### EXERCISE MATERIALS

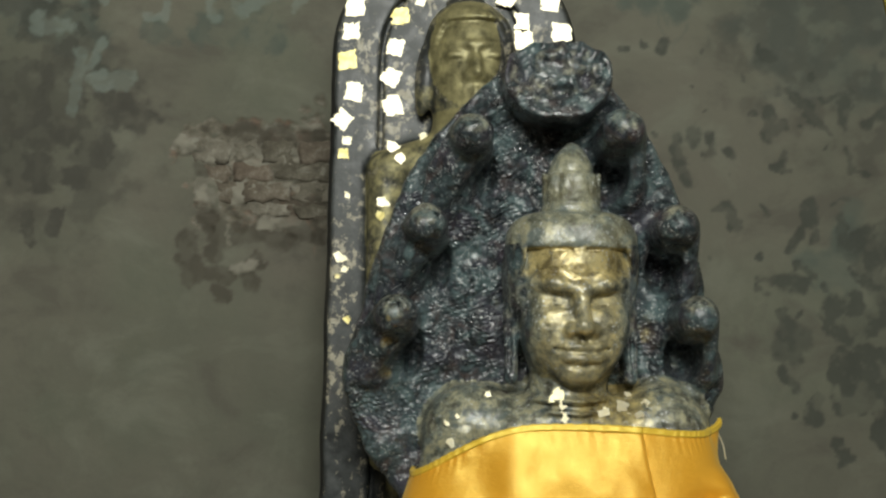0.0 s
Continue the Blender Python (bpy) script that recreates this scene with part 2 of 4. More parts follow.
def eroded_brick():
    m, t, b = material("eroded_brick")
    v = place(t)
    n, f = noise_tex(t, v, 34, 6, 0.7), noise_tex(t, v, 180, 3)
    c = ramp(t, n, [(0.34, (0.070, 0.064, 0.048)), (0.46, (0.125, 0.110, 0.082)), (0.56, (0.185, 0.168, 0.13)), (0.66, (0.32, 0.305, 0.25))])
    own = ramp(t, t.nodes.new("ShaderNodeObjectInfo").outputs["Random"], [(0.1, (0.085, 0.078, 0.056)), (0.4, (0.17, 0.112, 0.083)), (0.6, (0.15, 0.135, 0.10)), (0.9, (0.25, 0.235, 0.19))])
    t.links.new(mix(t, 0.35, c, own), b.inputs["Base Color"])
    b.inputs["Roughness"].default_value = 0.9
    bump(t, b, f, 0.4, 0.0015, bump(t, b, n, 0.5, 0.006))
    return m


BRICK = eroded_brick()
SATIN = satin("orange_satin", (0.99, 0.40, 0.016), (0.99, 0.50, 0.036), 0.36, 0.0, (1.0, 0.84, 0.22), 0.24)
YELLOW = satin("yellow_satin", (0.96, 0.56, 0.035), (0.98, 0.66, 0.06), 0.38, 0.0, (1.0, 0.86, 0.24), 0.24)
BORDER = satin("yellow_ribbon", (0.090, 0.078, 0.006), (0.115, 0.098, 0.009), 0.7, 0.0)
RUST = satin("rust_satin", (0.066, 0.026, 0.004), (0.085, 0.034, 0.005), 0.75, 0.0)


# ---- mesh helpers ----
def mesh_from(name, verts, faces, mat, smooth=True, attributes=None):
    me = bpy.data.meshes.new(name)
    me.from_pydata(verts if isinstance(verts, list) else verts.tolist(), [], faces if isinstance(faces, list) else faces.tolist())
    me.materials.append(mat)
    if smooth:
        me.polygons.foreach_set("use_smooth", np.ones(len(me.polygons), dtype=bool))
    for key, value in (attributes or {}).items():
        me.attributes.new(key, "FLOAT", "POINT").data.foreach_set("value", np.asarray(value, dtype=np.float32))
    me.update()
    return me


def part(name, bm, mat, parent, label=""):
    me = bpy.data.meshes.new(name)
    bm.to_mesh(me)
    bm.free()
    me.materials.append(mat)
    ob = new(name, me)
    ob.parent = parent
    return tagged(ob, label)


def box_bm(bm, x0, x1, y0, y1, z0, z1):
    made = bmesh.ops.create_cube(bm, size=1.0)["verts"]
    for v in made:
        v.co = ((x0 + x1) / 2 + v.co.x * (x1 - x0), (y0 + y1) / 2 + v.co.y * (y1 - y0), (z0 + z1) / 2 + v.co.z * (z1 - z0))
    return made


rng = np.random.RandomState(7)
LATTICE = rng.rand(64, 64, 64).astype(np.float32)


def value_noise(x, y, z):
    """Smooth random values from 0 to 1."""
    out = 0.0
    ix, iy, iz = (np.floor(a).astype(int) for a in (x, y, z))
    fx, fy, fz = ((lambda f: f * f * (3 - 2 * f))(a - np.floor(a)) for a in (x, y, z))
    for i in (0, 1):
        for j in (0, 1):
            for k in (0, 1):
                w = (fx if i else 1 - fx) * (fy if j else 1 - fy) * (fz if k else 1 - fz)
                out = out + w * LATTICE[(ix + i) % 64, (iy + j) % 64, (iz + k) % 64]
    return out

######
### EXERCISE MATERIALS

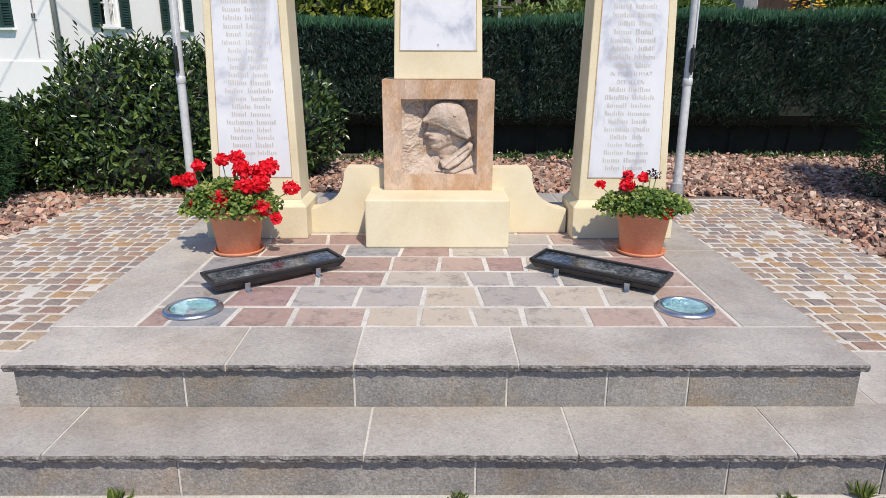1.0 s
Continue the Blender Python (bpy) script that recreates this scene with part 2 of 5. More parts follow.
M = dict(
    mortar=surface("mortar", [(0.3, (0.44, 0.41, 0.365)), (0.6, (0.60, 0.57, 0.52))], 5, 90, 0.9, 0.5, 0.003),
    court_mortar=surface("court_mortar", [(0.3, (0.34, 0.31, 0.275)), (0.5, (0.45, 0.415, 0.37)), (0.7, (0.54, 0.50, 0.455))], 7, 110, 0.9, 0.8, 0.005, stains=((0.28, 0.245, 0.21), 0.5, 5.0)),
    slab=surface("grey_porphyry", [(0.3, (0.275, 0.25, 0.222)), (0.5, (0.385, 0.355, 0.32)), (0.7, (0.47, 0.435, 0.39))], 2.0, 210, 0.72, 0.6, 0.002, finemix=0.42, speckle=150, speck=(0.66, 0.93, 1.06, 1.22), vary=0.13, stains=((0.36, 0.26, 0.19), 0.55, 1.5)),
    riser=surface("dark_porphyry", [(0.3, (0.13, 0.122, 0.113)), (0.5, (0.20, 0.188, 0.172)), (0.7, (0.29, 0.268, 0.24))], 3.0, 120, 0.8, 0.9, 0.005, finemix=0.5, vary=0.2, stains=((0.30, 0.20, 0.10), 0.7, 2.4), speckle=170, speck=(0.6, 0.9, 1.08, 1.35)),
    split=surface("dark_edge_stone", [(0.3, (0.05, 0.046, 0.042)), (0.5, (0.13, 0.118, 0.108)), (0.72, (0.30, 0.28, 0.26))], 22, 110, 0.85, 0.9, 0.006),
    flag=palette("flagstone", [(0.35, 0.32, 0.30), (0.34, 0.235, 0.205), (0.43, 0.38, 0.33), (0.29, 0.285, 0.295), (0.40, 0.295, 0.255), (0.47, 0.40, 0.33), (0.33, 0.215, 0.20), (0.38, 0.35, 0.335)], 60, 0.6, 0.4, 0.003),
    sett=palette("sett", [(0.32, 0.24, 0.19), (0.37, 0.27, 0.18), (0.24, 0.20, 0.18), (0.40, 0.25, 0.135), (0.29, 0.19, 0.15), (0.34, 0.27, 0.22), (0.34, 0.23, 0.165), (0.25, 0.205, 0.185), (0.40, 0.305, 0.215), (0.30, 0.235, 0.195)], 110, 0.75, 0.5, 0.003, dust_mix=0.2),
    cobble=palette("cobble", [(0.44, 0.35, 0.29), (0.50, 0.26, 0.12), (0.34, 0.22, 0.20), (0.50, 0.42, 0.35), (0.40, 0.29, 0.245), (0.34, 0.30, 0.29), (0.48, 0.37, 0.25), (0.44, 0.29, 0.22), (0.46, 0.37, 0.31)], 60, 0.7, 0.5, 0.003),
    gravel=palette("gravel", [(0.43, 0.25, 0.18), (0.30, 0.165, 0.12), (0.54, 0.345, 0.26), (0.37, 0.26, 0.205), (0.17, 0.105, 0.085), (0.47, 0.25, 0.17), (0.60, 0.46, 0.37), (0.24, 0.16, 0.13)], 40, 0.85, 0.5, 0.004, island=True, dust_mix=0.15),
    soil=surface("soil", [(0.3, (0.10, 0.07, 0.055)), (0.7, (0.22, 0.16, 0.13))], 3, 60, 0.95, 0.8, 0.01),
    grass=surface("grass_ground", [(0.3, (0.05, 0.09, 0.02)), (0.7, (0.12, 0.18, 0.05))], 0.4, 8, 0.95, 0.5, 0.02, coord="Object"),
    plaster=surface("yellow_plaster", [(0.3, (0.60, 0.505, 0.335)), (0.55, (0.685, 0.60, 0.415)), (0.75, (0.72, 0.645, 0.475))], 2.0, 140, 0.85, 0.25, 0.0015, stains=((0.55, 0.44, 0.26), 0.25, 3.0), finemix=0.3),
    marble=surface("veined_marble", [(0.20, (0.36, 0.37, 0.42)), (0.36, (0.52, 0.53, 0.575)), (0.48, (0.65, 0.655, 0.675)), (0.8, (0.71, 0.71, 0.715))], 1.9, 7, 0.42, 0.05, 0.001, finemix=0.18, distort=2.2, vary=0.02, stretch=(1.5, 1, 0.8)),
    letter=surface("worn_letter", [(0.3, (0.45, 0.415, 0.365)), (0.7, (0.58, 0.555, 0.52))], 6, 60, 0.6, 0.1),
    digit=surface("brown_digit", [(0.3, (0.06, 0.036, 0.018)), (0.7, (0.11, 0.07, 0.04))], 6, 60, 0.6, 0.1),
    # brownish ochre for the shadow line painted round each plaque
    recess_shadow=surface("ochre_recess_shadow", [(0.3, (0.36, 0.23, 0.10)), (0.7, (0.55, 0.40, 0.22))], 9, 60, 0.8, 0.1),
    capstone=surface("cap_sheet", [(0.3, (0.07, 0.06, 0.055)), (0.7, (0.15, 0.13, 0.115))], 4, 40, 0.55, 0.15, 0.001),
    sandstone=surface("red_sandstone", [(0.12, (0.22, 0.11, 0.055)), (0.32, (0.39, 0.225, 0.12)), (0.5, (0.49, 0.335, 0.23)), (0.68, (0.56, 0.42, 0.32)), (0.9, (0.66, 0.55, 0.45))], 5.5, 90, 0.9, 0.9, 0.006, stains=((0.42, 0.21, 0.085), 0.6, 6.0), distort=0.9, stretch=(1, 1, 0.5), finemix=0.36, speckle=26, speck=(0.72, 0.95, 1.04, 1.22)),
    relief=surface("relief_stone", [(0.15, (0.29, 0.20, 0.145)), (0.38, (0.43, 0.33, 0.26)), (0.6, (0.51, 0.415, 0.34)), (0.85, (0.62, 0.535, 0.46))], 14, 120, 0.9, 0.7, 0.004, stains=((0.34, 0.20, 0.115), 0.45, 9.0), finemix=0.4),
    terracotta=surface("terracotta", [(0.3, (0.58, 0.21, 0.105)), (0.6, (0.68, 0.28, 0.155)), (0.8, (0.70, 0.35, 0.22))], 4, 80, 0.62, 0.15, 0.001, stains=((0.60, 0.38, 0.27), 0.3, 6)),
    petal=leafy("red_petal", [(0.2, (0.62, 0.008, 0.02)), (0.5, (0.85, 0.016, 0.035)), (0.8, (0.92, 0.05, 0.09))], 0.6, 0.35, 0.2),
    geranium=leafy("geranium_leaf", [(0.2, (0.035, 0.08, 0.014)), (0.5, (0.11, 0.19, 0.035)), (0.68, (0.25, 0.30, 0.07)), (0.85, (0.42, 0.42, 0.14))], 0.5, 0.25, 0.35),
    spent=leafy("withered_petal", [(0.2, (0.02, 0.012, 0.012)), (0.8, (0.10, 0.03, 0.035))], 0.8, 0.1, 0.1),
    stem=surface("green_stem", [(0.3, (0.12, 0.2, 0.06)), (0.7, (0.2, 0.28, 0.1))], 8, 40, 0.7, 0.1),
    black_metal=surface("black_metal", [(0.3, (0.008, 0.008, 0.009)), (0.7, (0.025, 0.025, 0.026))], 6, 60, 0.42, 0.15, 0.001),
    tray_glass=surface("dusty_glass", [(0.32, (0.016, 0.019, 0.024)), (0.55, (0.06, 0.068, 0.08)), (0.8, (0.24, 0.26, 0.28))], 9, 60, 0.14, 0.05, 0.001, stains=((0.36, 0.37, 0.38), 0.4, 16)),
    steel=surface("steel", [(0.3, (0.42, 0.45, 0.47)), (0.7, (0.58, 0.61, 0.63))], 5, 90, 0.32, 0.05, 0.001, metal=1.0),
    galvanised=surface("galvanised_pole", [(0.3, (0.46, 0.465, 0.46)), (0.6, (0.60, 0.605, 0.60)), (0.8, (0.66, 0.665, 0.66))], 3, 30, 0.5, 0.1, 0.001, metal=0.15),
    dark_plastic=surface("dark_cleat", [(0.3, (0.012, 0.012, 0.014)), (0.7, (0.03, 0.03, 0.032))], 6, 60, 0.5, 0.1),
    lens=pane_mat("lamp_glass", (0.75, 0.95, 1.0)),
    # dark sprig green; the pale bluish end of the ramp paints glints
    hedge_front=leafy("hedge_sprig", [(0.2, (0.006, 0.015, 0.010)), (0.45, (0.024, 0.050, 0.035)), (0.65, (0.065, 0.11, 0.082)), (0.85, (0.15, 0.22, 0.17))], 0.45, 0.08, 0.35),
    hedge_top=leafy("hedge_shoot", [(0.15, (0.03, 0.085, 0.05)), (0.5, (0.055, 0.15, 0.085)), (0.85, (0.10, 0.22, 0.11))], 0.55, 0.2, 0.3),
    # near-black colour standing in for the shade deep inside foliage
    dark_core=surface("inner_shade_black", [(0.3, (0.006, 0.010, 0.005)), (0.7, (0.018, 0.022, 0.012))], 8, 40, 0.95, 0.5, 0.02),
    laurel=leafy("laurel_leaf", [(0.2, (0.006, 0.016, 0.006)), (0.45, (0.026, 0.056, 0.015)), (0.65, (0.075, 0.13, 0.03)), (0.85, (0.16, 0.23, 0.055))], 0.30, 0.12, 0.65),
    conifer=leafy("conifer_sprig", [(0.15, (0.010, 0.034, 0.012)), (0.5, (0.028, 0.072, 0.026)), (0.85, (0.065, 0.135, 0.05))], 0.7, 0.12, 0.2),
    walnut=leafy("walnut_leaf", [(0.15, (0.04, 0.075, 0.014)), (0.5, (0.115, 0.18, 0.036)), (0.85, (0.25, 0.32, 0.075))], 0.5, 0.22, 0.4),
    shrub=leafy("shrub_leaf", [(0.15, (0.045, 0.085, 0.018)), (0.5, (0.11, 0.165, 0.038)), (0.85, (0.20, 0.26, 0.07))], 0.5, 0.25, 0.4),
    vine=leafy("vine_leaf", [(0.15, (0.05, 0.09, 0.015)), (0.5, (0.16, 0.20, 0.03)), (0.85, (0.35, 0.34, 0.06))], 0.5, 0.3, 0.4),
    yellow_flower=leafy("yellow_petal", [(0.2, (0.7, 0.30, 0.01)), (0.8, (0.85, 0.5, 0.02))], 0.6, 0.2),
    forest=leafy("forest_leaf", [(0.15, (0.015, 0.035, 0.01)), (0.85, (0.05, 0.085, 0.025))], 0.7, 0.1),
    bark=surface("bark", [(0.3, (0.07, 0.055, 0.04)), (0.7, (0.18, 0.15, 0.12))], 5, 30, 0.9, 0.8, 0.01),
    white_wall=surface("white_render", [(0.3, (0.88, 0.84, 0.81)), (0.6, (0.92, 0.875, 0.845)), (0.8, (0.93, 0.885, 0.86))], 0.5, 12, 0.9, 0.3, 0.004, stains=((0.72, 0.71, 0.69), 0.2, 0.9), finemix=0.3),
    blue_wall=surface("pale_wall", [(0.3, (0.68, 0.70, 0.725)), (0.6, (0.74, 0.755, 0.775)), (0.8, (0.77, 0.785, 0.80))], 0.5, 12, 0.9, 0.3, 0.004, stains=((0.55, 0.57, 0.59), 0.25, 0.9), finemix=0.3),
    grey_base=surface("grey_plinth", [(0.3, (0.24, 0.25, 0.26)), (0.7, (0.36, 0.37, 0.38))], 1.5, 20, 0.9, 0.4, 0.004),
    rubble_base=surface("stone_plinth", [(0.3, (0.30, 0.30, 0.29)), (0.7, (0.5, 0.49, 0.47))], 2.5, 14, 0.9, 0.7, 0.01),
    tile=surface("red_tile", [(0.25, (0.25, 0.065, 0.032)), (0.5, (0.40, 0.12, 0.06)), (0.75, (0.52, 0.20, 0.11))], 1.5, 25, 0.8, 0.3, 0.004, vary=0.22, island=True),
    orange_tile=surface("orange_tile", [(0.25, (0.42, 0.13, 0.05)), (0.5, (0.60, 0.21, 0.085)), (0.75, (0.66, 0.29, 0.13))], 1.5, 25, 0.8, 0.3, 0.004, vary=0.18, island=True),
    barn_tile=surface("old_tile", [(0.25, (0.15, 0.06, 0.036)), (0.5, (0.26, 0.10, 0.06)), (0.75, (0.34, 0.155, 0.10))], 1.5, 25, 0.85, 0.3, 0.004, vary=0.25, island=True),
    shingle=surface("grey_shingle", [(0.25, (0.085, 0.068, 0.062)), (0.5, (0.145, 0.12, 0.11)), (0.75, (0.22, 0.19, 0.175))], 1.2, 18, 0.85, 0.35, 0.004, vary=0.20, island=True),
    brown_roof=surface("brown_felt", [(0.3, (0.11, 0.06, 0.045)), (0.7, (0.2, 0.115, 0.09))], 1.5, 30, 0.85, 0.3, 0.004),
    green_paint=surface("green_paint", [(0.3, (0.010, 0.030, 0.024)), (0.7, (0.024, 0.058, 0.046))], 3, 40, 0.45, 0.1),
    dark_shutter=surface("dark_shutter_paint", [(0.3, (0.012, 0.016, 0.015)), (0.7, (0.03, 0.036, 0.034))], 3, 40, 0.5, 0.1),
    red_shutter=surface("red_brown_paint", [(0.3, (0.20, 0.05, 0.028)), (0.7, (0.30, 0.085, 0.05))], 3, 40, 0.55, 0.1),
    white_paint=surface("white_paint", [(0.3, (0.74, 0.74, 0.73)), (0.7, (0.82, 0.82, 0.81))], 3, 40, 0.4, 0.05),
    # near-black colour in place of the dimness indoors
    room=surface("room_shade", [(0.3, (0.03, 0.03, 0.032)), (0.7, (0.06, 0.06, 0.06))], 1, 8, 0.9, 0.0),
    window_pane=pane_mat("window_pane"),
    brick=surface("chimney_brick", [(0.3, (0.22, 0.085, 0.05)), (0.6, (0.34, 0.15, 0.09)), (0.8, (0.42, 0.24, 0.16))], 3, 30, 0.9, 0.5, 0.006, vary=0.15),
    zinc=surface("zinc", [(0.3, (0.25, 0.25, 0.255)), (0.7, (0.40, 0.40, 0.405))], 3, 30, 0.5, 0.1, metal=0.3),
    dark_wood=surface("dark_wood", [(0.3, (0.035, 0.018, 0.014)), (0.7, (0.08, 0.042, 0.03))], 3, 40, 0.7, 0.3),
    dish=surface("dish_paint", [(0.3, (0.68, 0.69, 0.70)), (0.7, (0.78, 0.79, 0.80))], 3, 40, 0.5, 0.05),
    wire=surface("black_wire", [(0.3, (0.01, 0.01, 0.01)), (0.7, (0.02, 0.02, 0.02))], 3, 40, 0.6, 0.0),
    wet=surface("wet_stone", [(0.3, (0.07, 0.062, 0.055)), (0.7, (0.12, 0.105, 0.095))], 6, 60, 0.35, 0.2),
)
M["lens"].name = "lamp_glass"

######

WHAT NEEDS TO BE DONE:
Repeat, unchanged, every line from the one that contains "4. More parts follow." to the one that contains "0.005), 0.75, 0.0)", including both, and no other line.

COMPLETE ANSWER:
Continue the Blender Python (bpy) script that recreates this scene with part 2 of 4. More parts follow.
def eroded_brick():
    m, t, b = material("eroded_brick")
    v = place(t)
    n, f = noise_tex(t, v, 34, 6, 0.7), noise_tex(t, v, 180, 3)
    c = ramp(t, n, [(0.34, (0.070, 0.064, 0.048)), (0.46, (0.125, 0.110, 0.082)), (0.56, (0.185, 0.168, 0.13)), (0.66, (0.32, 0.305, 0.25))])
    own = ramp(t, t.nodes.new("ShaderNodeObjectInfo").outputs["Random"], [(0.1, (0.085, 0.078, 0.056)), (0.4, (0.17, 0.112, 0.083)), (0.6, (0.15, 0.135, 0.10)), (0.9, (0.25, 0.235, 0.19))])
    t.links.new(mix(t, 0.35, c, own), b.inputs["Base Color"])
    b.inputs["Roughness"].default_value = 0.9
    bump(t, b, f, 0.4, 0.0015, bump(t, b, n, 0.5, 0.006))
    return m


BRICK = eroded_brick()
SATIN = satin("orange_satin", (0.99, 0.40, 0.016), (0.99, 0.50, 0.036), 0.36, 0.0, (1.0, 0.84, 0.22), 0.24)
YELLOW = satin("yellow_satin", (0.96, 0.56, 0.035), (0.98, 0.66, 0.06), 0.38, 0.0, (1.0, 0.86, 0.24), 0.24)
BORDER = satin("yellow_ribbon", (0.090, 0.078, 0.006), (0.115, 0.098, 0.009), 0.7, 0.0)
RUST = satin("rust_satin", (0.066, 0.026, 0.004), (0.085, 0.034, 0.005), 0.75, 0.0)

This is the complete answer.